- DATA SECTION
---+---

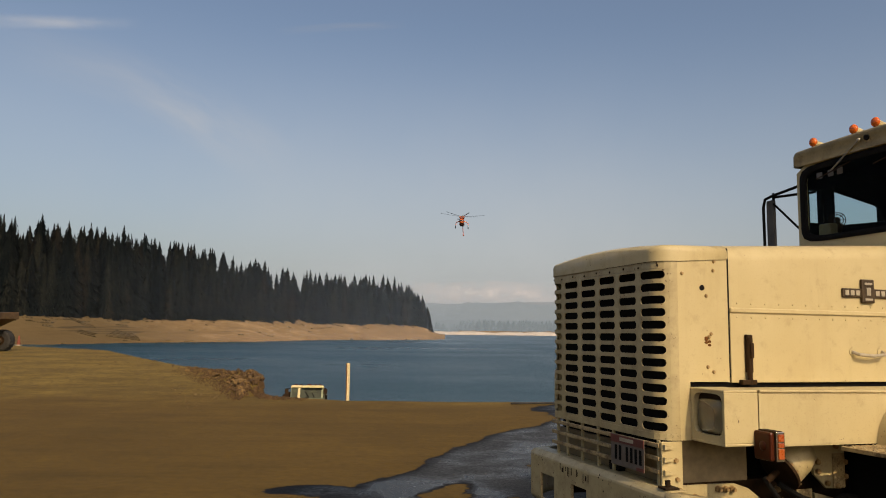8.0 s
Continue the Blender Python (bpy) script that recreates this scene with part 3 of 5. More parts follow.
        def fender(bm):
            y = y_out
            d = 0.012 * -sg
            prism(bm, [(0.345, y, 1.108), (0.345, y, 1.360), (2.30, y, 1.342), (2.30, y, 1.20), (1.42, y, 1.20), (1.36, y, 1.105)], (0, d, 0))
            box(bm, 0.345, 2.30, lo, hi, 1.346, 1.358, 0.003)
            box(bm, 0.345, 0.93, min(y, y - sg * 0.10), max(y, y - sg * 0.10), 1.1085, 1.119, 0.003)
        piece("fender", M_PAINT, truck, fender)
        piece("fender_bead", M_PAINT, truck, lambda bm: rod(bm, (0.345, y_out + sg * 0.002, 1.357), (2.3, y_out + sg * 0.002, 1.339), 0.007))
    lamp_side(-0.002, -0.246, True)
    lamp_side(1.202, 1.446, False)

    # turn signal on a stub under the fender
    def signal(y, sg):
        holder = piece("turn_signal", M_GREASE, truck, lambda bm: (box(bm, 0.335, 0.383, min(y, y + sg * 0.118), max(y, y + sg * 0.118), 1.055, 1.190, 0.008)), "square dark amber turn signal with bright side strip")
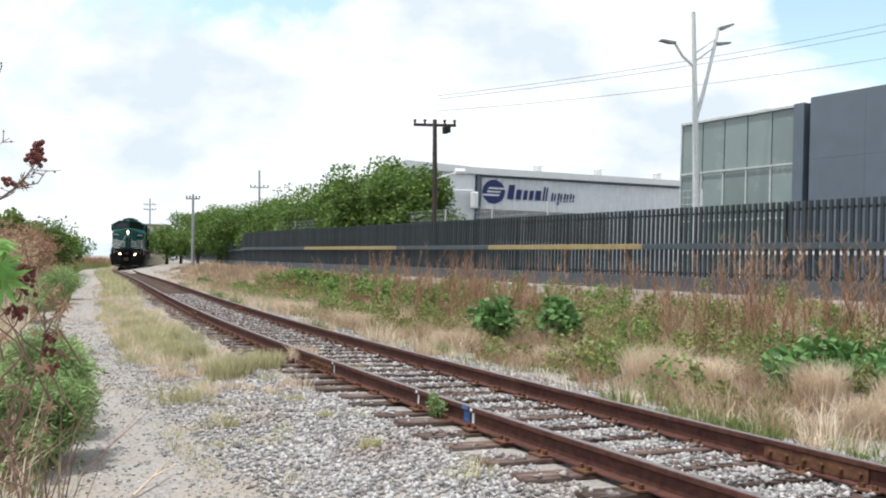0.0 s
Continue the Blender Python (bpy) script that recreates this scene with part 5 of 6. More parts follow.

---+---

- SHORT PROBLEM
Retype, exactly and in full, the lines above from the one containing "5. More parts follow." through the one containing "lamp_side(1.202, 1.446, False)".

- SOLUTION FOR THIS PROBLEM
Continue the Blender Python (bpy) script that recreates this scene with part 3 of 5. More parts follow.
        def fender(bm):
            y = y_out
            d = 0.012 * -sg
            prism(bm, [(0.345, y, 1.108), (0.345, y, 1.360), (2.30, y, 1.342), (2.30, y, 1.20), (1.42, y, 1.20), (1.36, y, 1.105)], (0, d, 0))
            box(bm, 0.345, 2.30, lo, hi, 1.346, 1.358, 0.003)
            box(bm, 0.345, 0.93, min(y, y - sg * 0.10), max(y, y - sg * 0.10), 1.1085, 1.119, 0.003)
        piece("fender", M_PAINT, truck, fender)
        piece("fender_bead", M_PAINT, truck, lambda bm: rod(bm, (0.345, y_out + sg * 0.002, 1.357), (2.3, y_out + sg * 0.002, 1.339), 0.007))
    lamp_side(-0.002, -0.246, True)
    lamp_side(1.202, 1.446, False)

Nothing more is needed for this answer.